Now midway through a North American tour in support of her ‘Til the Goin’ Gets Gone EP, Lindi Ortega makes an appearance on this week’s episode of Walking the Floor. She chats with podcast host Chris Shiflett about her Canadian roots, her short time on a major label’s roster and her adopted hometown of Nashville.
“There is a charm to the city, and that’s the reason I decided to stay,” she says of her Tennessee home. “When I first moved there, it was like a city with a small-town charm. But its exploded. . .I’ve had condos go up in my backyard, side yard, everywhere.”
Perhaps that’s why Ortega chose to scale things back with ‘Til the Goin’ Gets Gone, a collection of acoustic songs that double down on the time-worn ingredients of country music. She even tosses a cover of Townes Van Zandt’s “Waiting ‘Round to Die” into the mix, performing it for Shiflett and the end of her interview. Listen to the entire episode below, and feel free to use our quick list of highlights as a guide.
Ortega was once signed to the same record label as Lady Gaga.
During the early years of her music career, Ortega inked a deal with Cherry Tree Records, an imprint of the industry monolith Interscope. Although she released an EP with the label, plans for a full-length project were derailed when one of her label mates struck gold with a sound that was vastly different from Ortega’s own.
“I signed to them because Feist was a big name on the label at the time,” she remembers. “[She was] a Canadian artist I knew. I thought, ‘She’s eclectic and I know she wouldn’t sign a label that wouldn’t treat her good. She’s a smart lady.’ But I remember signing to that label and they were giving me CDs of stuff that was upcoming, and they gave me this little known artist named Lady Gaga. . .The next thing I knew, she exploded and there was a big dance-pop craze in music, and what I was doing became irrelevant to the scene and the mainstream.”
The label wanted Ortega to follow in Gaga’s footsteps, pushing her to record music that was far more commercial.
“It was incredibly overt,” she says of her label’s insistence that Ortega polish up her music. “They made no bones about it.
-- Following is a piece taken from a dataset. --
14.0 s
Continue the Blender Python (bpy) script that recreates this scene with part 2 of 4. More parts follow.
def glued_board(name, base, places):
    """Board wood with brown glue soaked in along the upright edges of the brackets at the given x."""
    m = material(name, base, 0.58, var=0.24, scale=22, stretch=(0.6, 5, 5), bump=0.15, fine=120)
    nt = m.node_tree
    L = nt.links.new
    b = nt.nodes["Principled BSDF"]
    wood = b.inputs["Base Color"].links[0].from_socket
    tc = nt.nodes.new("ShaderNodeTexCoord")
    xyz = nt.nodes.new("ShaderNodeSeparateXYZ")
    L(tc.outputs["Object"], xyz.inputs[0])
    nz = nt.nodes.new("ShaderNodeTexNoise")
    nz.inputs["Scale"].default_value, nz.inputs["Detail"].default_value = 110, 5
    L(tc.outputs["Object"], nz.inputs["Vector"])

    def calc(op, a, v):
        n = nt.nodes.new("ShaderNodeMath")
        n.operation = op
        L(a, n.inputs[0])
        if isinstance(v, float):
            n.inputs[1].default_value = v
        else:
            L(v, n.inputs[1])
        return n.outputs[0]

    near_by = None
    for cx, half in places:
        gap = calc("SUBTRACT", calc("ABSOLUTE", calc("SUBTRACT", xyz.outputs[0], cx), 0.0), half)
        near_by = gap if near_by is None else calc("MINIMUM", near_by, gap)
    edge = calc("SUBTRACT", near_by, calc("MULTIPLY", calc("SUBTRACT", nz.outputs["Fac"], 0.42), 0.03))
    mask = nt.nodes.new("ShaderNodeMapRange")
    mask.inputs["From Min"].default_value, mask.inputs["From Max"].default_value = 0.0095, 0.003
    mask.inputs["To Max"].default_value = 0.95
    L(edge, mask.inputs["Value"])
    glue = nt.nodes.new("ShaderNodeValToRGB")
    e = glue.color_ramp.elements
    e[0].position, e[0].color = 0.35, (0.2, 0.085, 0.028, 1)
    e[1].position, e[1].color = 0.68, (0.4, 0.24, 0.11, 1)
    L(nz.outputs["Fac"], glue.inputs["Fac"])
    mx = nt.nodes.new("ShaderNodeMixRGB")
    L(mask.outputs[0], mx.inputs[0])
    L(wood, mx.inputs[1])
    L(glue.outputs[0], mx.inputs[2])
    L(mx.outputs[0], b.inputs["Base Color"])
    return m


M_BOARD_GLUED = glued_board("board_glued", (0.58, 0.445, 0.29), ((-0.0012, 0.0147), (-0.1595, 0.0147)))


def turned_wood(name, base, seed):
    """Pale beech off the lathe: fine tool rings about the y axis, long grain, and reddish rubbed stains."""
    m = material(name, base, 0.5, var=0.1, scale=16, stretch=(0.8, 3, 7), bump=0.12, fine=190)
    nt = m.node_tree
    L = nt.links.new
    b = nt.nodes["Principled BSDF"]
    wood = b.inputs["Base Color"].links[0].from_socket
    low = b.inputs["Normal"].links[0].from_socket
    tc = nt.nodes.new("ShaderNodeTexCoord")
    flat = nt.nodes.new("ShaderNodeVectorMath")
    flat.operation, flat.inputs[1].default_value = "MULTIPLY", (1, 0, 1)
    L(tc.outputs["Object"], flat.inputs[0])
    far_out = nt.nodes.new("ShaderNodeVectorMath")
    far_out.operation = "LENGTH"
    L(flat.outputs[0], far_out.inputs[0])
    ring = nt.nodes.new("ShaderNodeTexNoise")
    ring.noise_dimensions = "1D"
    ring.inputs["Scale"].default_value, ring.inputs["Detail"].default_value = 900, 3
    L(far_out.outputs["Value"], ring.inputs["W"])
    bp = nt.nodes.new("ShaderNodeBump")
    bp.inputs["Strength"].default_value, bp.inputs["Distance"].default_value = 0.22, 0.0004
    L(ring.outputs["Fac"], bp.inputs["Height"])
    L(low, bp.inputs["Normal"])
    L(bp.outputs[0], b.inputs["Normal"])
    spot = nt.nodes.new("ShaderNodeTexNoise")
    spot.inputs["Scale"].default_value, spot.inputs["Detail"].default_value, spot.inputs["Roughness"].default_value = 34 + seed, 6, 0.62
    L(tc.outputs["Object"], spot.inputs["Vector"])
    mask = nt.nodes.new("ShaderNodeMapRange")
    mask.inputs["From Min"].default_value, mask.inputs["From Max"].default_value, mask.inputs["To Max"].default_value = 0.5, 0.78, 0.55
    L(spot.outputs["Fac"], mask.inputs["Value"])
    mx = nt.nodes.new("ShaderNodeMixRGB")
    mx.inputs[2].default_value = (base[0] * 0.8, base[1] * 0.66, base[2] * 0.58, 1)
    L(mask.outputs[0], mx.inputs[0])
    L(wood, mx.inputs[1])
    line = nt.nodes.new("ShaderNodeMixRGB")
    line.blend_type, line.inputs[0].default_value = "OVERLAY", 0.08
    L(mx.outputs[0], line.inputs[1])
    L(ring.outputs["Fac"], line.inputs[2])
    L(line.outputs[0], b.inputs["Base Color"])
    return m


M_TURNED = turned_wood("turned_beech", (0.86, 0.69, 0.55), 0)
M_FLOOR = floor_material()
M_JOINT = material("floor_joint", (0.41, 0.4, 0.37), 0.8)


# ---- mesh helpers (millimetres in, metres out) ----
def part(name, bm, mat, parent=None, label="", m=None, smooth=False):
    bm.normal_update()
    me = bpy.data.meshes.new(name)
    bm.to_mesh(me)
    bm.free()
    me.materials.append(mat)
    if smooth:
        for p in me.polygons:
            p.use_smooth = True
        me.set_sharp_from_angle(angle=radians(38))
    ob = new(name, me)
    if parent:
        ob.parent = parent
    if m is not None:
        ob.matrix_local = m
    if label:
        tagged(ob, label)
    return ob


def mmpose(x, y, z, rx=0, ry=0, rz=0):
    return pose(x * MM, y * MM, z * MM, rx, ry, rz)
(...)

When you’re on a big label like that, they’re a huge business and they want to make money, and the way to do that is to have radio hits. . .The known way of doing that is conforming to whatever mainstream trends are happening at the time.”
Needless to say, Ortega took her business elsewhere.
Years later, she’s a proudly independent songwriter.
“I feel like the current model of the whole label thing is just really not conducive at my level. . .to making music,” says Ortega, who now releases her music independently with the help of an outside distributor. She tours often, too, relying on the shows – and her audience’s interest in leaving the gigs with merchandise in hand – to keep her afloat. Staying independent isn’t easy, but she prefers it to the now-prevalent 360 deals that most labels prefer. “It’s the one that siphons every level of income stream,” she says of the 360 arrangement.
A no-good prom date gave Ortega the inspiration to write her first song.
After learning some chords on her father’s nylon-stringed guitar, Ortega found herself diving into songwriting during her high-school years, after her prom date bailed on the dance one day before the big event. “The first song I ever wrote was about how I got dumped the day before prom, and I couldn’t wear the dress I’d bought, so it was called ‘Faded Dress,'” she remembers. “Faded Dress” later found its way onto a cassette tape of early recordings, which the teenage Ortega sold during her shows in the Toronto area.
Chris Stapleton cherry-picked Ortega as the opening act for his Canadian arena tour.
“It was really interesting, because before that tour started, I played for a preschool, and when that tour ended, I play a house concert,” Ortega says with a laugh. “I book-ended it with real humbling experiences.” Even so, the opening gigs gave an immeasurable boost to the indie musician, although they certainly presented some challenges along the way. “At arena shows, it’s hard to create that intimacy with the crowd,” she admits. “You’re so separated from them.”